The line between ISIS and Al Qaeda is about power more than ideology. ISIS grew to a large extent by offering better pay when they controlled revenue-generating resources that Al Qaeda lacked. Now that ISIS is being shattered the currents are flowing the other way.
Posted by: Thirdeye | 08 October 2017 at 11:43 AM
I think not, Russia needs Iran and the Shia.
Posted by: Babak Makkinejad | 08 October 2017 at 03:50 PM
For what it's worth, His Highness Abdullah II implicitly referred to just that zone "out in the eastern desert", read around Rukban camp, in early 2016 in this interview here:
https://www.youtube.com/watch?v=lL2_nvAUIbg
In the meantime, keeping in mind the steady progress SAA made at the border with the Jordanian Kingdom in recent weeks, His Highness appears to have decided it best to let his Syrian neighbour clean up the mess Jordan helped create right at its own doorstep.

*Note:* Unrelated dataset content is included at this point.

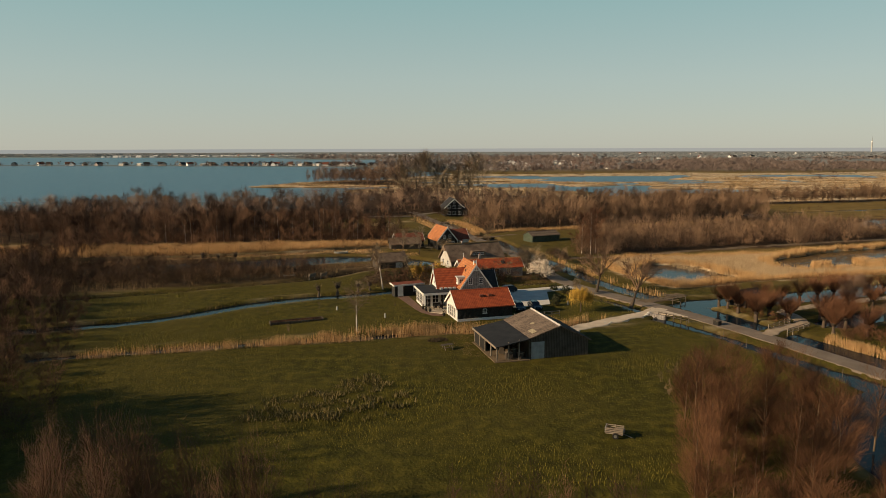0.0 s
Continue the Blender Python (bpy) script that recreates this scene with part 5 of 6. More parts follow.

Posted by: Barish | 08 October 2017 at 05:23 PM
Dubhaltach,
"Mike" might be a composite character engaged in kurdish agitprop. The posts do not show a consistent character in stylometric analysis. The tripe in the post above has visible inaccuracies. For example, anyone who knows the region would have picked up a reference to "120 Turkish pounds'.
Ishmael Zechariah
Posted by: Ishmael Zechariah | 08 October 2017 at 06:49 PM
IZ
Mike is a specific non-Kurdish American. pl
Posted by: turcopolier | 08 October 2017 at 07:05 PM
Americans consider Kurds to be kindred people of the same kind as themselves, torchbearers of Freedom, Progress, and Light against the bad bad governments of Syria, Iraq, Iran, and Turkey.
That they could seriously entertain such funny notions, attest, in my opinion, to the depth of their ignorance of that part of the world.
Posted by: Babak Makkinejad | 08 October 2017 at 10:29 PM
Col. Lang,
Thanks for the clarification. Some of what Mike wrote earlier checked out, but his hyperbole quotient has substantially increased in the last several weeks; not what I could reconcile with an ex-military type.
Ishmael Zechariah
Posted by: Ishmael Zechariah | 08 October 2017 at 11:29 PM
Ishmael -
I admire the Kurds. I also admire the Turkish people, except Erdogan of course. Talking about composite characters: Erdogan is a composite of the inmates in an insane asylum - the violent ones. Is he really Turkish?
The UN and Amnesty International did in fact accuse the Sultan Murad Division of war crimes. That is a matter of public record. I cannot vouch for sure that the Assad regime itself also accused them, but during the siege of Aleppo there were many Assad supporters who did.